## What the exercise asks
Below are some records: retype them all exactly, but not the pictures.

## Information given

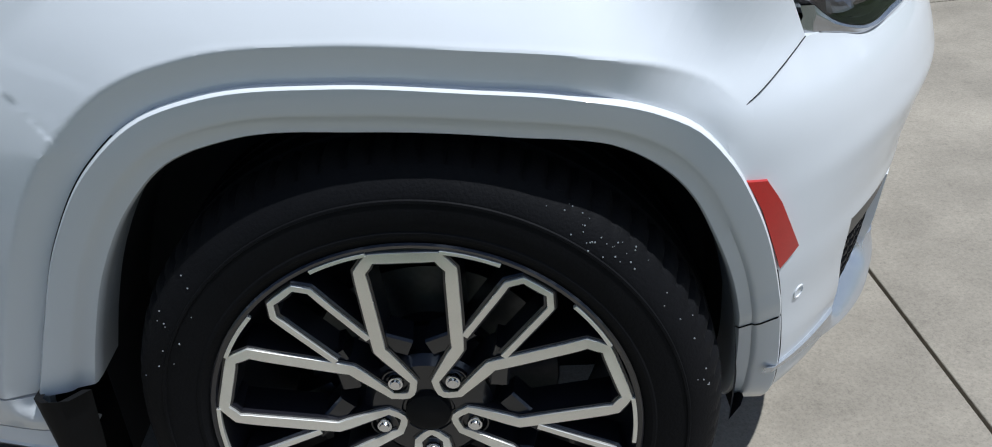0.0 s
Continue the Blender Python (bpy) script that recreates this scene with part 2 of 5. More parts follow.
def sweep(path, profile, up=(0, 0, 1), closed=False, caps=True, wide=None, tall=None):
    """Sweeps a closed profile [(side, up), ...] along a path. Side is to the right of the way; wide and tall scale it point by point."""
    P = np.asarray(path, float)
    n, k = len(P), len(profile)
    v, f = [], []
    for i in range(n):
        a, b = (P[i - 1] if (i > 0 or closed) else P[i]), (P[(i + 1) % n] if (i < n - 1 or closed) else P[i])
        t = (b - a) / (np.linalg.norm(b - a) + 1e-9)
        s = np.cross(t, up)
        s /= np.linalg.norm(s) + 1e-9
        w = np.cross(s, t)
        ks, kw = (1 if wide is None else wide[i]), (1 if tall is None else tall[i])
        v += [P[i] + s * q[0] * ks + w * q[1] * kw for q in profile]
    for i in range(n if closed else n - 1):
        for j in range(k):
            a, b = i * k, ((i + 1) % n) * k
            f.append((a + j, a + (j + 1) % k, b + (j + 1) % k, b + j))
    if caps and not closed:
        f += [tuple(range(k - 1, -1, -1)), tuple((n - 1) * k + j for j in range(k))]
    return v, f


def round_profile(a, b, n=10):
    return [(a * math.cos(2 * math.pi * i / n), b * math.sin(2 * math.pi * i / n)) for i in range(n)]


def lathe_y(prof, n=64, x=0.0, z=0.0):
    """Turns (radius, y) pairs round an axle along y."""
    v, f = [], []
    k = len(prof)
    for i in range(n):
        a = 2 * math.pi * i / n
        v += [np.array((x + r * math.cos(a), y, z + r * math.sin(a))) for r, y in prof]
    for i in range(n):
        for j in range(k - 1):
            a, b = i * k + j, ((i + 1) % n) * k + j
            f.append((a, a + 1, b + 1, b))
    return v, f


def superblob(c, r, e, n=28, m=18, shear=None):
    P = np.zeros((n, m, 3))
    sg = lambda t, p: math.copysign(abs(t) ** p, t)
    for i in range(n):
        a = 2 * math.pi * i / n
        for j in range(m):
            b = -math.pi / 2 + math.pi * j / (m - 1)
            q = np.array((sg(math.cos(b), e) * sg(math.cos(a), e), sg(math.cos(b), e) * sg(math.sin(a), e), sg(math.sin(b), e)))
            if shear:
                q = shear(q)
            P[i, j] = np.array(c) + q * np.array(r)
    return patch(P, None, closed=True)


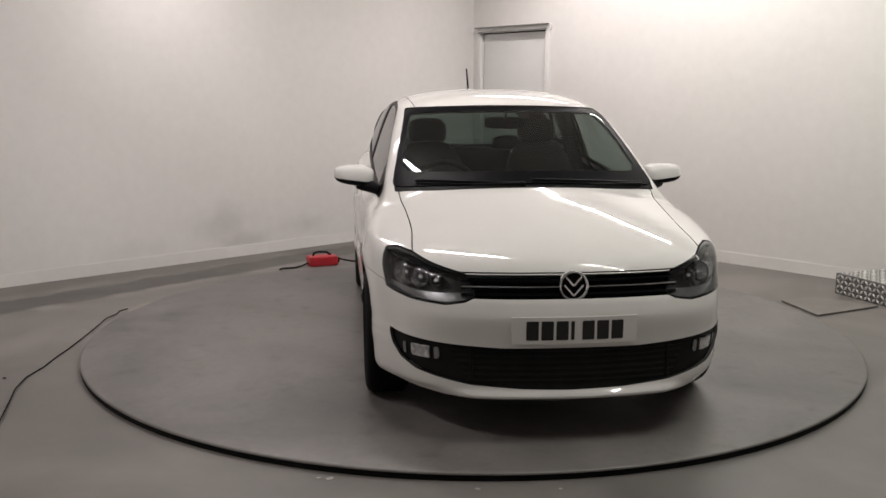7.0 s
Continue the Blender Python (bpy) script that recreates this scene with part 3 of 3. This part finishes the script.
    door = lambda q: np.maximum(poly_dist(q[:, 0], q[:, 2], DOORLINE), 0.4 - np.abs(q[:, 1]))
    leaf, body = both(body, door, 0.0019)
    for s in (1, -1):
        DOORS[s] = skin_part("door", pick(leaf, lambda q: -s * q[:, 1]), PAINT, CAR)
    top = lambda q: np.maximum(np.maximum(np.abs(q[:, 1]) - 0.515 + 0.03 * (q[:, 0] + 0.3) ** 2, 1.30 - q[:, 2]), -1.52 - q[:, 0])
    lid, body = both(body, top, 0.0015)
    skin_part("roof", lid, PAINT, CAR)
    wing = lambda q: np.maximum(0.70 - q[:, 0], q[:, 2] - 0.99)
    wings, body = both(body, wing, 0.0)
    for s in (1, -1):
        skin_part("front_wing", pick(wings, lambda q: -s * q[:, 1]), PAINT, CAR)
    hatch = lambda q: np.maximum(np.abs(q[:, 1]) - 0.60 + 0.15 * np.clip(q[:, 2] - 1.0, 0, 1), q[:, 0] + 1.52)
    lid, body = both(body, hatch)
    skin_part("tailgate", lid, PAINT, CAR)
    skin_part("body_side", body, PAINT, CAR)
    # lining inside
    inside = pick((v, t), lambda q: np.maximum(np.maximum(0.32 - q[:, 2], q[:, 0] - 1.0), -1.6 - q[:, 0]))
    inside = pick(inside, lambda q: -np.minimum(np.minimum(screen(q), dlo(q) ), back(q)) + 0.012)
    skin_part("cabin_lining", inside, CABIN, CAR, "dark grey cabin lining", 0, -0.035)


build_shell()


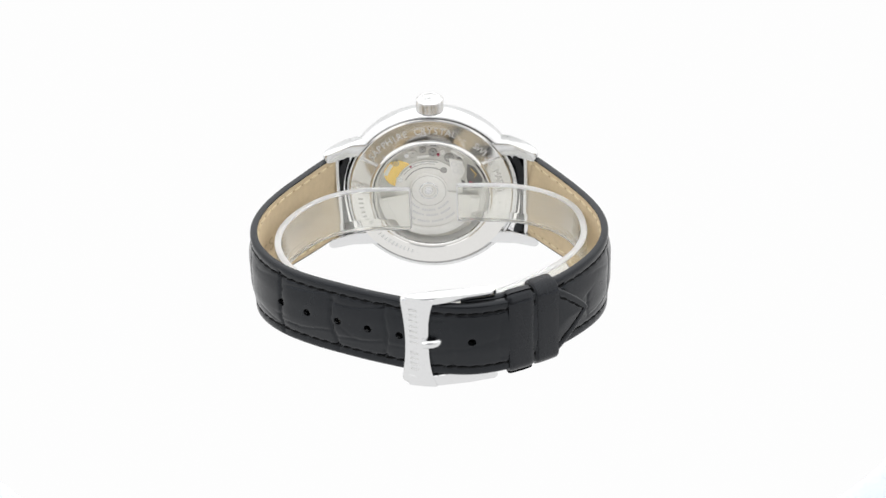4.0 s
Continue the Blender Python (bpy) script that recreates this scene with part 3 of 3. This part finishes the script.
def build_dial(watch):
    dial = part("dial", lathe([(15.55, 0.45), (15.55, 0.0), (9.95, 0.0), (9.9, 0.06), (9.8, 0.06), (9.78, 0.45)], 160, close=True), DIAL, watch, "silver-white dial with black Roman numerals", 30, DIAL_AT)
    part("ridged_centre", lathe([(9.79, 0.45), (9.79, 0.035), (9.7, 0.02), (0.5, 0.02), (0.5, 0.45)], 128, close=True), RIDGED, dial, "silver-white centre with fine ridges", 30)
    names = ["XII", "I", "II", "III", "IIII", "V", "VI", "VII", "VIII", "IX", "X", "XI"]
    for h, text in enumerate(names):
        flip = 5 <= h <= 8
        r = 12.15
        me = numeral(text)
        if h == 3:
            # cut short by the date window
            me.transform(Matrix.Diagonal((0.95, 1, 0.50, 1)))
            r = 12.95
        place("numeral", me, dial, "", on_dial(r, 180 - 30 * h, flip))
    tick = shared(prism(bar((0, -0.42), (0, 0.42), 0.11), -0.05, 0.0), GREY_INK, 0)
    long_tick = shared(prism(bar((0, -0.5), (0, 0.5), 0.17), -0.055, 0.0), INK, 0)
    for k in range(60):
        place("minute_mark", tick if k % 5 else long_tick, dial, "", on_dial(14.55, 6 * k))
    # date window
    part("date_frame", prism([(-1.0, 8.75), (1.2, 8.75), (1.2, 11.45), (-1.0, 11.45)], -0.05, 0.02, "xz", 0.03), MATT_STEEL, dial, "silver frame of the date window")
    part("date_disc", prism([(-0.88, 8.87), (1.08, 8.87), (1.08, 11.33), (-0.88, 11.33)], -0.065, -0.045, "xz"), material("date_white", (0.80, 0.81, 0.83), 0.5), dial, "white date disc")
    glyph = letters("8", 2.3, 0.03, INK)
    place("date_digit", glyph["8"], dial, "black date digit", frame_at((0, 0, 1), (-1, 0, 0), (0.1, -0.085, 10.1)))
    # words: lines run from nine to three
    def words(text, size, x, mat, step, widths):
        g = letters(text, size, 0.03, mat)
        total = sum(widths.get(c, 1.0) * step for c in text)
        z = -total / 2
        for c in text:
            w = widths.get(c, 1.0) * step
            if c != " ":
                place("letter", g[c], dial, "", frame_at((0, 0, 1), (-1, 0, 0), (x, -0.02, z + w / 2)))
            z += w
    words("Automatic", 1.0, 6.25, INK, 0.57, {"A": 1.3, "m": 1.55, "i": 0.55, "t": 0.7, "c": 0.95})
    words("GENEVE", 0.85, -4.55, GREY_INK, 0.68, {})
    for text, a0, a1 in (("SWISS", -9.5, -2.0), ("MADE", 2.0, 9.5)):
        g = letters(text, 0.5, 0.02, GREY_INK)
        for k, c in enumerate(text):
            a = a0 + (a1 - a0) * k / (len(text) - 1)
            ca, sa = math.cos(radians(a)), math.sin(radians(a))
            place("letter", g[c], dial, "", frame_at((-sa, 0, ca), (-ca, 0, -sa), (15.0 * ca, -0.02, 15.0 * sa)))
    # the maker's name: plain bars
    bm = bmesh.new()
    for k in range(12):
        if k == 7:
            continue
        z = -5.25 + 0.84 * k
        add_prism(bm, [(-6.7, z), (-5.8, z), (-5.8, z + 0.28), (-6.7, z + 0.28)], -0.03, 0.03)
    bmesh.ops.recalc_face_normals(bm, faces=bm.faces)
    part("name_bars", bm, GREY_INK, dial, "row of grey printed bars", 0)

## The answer
0.0 s
Continue the Blender Python (bpy) script that recreates this scene with part 2 of 5. More parts follow.
def sweep(path, profile, up=(0, 0, 1), closed=False, caps=True, wide=None, tall=None):
    """Sweeps a closed profile [(side, up), ...] along a path. Side is to the right of the way; wide and tall scale it point by point."""
    P = np.asarray(path, float)
    n, k = len(P), len(profile)
    v, f = [], []
    for i in range(n):
        a, b = (P[i - 1] if (i > 0 or closed) else P[i]), (P[(i + 1) % n] if (i < n - 1 or closed) else P[i])
        t = (b - a) / (np.linalg.norm(b - a) + 1e-9)
        s = np.cross(t, up)
        s /= np.linalg.norm(s) + 1e-9
        w = np.cross(s, t)
        ks, kw = (1 if wide is None else wide[i]), (1 if tall is None else tall[i])
        v += [P[i] + s * q[0] * ks + w * q[1] * kw for q in profile]
    for i in range(n if closed else n - 1):
        for j in range(k):
            a, b = i * k, ((i + 1) % n) * k
            f.append((a + j, a + (j + 1) % k, b + (j + 1) % k, b + j))
    if caps and not closed:
        f += [tuple(range(k - 1, -1, -1)), tuple((n - 1) * k + j for j in range(k))]
    return v, f


def round_profile(a, b, n=10):
    return [(a * math.cos(2 * math.pi * i / n), b * math.sin(2 * math.pi * i / n)) for i in range(n)]


def lathe_y(prof, n=64, x=0.0, z=0.0):
    """Turns (radius, y) pairs round an axle along y."""
    v, f = [], []
    k = len(prof)
    for i in range(n):
        a = 2 * math.pi * i / n
        v += [np.array((x + r * math.cos(a), y, z + r * math.sin(a))) for r, y in prof]
    for i in range(n):
        for j in range(k - 1):
            a, b = i * k + j, ((i + 1) % n) * k + j
            f.append((a, a + 1, b + 1, b))
    return v, f


def superblob(c, r, e, n=28, m=18, shear=None):
    P = np.zeros((n, m, 3))
    sg = lambda t, p: math.copysign(abs(t) ** p, t)
    for i in range(n):
        a = 2 * math.pi * i / n
        for j in range(m):
            b = -math.pi / 2 + math.pi * j / (m - 1)
            q = np.array((sg(math.cos(b), e) * sg(math.cos(a), e), sg(math.cos(b), e) * sg(math.sin(a), e), sg(math.sin(b), e)))
            if shear:
                q = shear(q)
            P[i, j] = np.array(c) + q * np.array(r)
    return patch(P, None, closed=True)


7.0 s
Continue the Blender Python (bpy) script that recreates this scene with part 3 of 3. This part finishes the script.
    door = lambda q: np.maximum(poly_dist(q[:, 0], q[:, 2], DOORLINE), 0.4 - np.abs(q[:, 1]))
    leaf, body = both(body, door, 0.0019)
    for s in (1, -1):
        DOORS[s] = skin_part("door", pick(leaf, lambda q: -s * q[:, 1]), PAINT, CAR)
    top = lambda q: np.maximum(np.maximum(np.abs(q[:, 1]) - 0.515 + 0.03 * (q[:, 0] + 0.3) ** 2, 1.30 - q[:, 2]), -1.52 - q[:, 0])
    lid, body = both(body, top, 0.0015)
    skin_part("roof", lid, PAINT, CAR)
    wing = lambda q: np.maximum(0.70 - q[:, 0], q[:, 2] - 0.99)
    wings, body = both(body, wing, 0.0)
    for s in (1, -1):
        skin_part("front_wing", pick(wings, lambda q: -s * q[:, 1]), PAINT, CAR)
    hatch = lambda q: np.maximum(np.abs(q[:, 1]) - 0.60 + 0.15 * np.clip(q[:, 2] - 1.0, 0, 1), q[:, 0] + 1.52)
    lid, body = both(body, hatch)
    skin_part("tailgate", lid, PAINT, CAR)
    skin_part("body_side", body, PAINT, CAR)
    # lining inside
    inside = pick((v, t), lambda q: np.maximum(np.maximum(0.32 - q[:, 2], q[:, 0] - 1.0), -1.6 - q[:, 0]))
    inside = pick(inside, lambda q: -np.minimum(np.minimum(screen(q), dlo(q) ), back(q)) + 0.012)
    skin_part("cabin_lining", inside, CABIN, CAR, "dark grey cabin lining", 0, -0.035)


build_shell()


4.0 s
Continue the Blender Python (bpy) script that recreates this scene with part 3 of 3. This part finishes the script.
def build_dial(watch):
    dial = part("dial", lathe([(15.55, 0.45), (15.55, 0.0), (9.95, 0.0), (9.9, 0.06), (9.8, 0.06), (9.78, 0.45)], 160, close=True), DIAL, watch, "silver-white dial with black Roman numerals", 30, DIAL_AT)
    part("ridged_centre", lathe([(9.79, 0.45), (9.79, 0.035), (9.7, 0.02), (0.5, 0.02), (0.5, 0.45)], 128, close=True), RIDGED, dial, "silver-white centre with fine ridges", 30)
    names = ["XII", "I", "II", "III", "IIII", "V", "VI", "VII", "VIII", "IX", "X", "XI"]
    for h, text in enumerate(names):
        flip = 5 <= h <= 8
        r = 12.15
        me = numeral(text)
        if h == 3:
            # cut short by the date window
            me.transform(Matrix.Diagonal((0.95, 1, 0.50, 1)))
            r = 12.95
        place("numeral", me, dial, "", on_dial(r, 180 - 30 * h, flip))
    tick = shared(prism(bar((0, -0.42), (0, 0.42), 0.11), -0.05, 0.0), GREY_INK, 0)
    long_tick = shared(prism(bar((0, -0.5), (0, 0.5), 0.17), -0.055, 0.0), INK, 0)
    for k in range(60):
        place("minute_mark", tick if k % 5 else long_tick, dial, "", on_dial(14.55, 6 * k))
    # date window
    part("date_frame", prism([(-1.0, 8.75), (1.2, 8.75), (1.2, 11.45), (-1.0, 11.45)], -0.05, 0.02, "xz", 0.03), MATT_STEEL, dial, "silver frame of the date window")
    part("date_disc", prism([(-0.88, 8.87), (1.08, 8.87), (1.08, 11.33), (-0.88, 11.33)], -0.065, -0.045, "xz"), material("date_white", (0.80, 0.81, 0.83), 0.5), dial, "white date disc")
    glyph = letters("8", 2.3, 0.03, INK)
    place("date_digit", glyph["8"], dial, "black date digit", frame_at((0, 0, 1), (-1, 0, 0), (0.1, -0.085, 10.1)))
    # words: lines run from nine to three
    def words(text, size, x, mat, step, widths):
        g = letters(text, size, 0.03, mat)
        total = sum(widths.get(c, 1.0) * step for c in text)
        z = -total / 2
        for c in text:
            w = widths.get(c, 1.0) * step
            if c != " ":
                place("letter", g[c], dial, "", frame_at((0, 0, 1), (-1, 0, 0), (x, -0.02, z + w / 2)))
            z += w
    words("Automatic", 1.0, 6.25, INK, 0.57, {"A": 1.3, "m": 1.55, "i": 0.55, "t": 0.7, "c": 0.95})
    words("GENEVE", 0.85, -4.55, GREY_INK, 0.68, {})
    for text, a0, a1 in (("SWISS", -9.5, -2.0), ("MADE", 2.0, 9.5)):
        g = letters(text, 0.5, 0.02, GREY_INK)
        for k, c in enumerate(text):
            a = a0 + (a1 - a0) * k / (len(text) - 1)
            ca, sa = math.cos(radians(a)), math.sin(radians(a))
            place("letter", g[c], dial, "", frame_at((-sa, 0, ca), (-ca, 0, -sa), (15.0 * ca, -0.02, 15.0 * sa)))
    # the maker's name: plain bars
    bm = bmesh.new()
    for k in range(12):
        if k == 7:
            continue
        z = -5.25 + 0.84 * k
        add_prism(bm, [(-6.7, z), (-5.8, z), (-5.8, z + 0.28), (-6.7, z + 0.28)], -0.03, 0.03)
    bmesh.ops.recalc_face_normals(bm, faces=bm.faces)
    part("name_bars", bm, GREY_INK, dial, "row of grey printed bars", 0)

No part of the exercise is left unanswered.